The basketball, as always, would take care of itself. Mater Dei was the two-time defending national champion. Joining a team of its stature would have been a difficult adjustment for most kids, but Fields wasn’t fazed. “There’s never been a point where she’s been intimidated,” says Kiernan, the very notion eliciting a big laugh. “You can tell it’s been a winding road for her,” says Kiernen, “but she’s hit the ground running and she’s never looked back.”

She’s never had to: leaving Montreal has worked out better than anyone could have imagined. In two weeks, Fields will be playing in the McDonald’s All-American Game, the first Canadian female to do so. On March 3, the Lady Monarchs claimed a state title behind Fields’s clutch play-15 of her game-high 19 points came in the second half.

On the personal side, it’s worked out just as well. Her long, strange trip began by leaving her family but, in a way, that family has only grown. Carolyn Brown remains a mother figure and is a presence at all the Mater Dei Monarchs’ games.
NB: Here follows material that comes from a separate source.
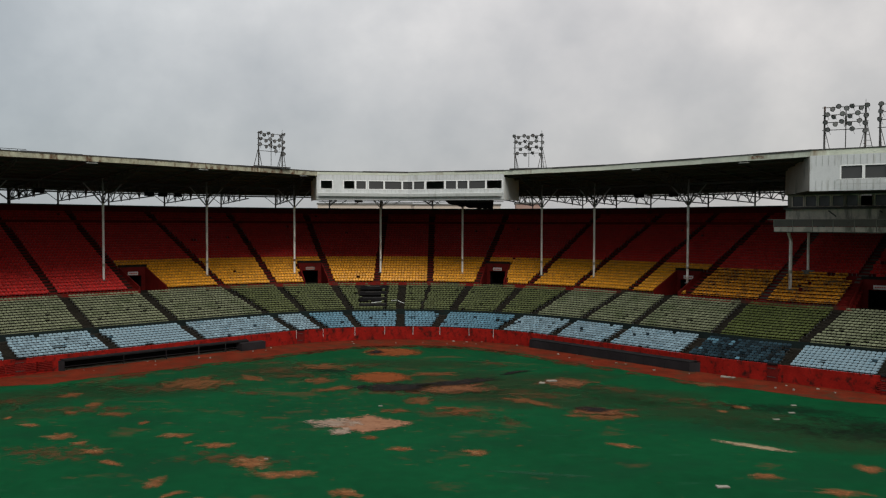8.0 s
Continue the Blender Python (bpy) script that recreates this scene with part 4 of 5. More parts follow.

Mike Duncan often flies from Cleveland to California to watch her play, and the two speak on the phone frequently. Last month, the Browns flew Fields’s mother down from Montreal to watch her daughter play, the first time she’d seen her in action at Mater Dei. “Fields is going to be one of the all-time greats if she wants to be,” says Rodgers. “And the beautiful part is, as good as she is, the kid wants to get better every day. That’s the thing I miss most about her. It was just a joy to work with a kid who wanted to push herself that hard.” After all, that kind of player doesn’t come around very often.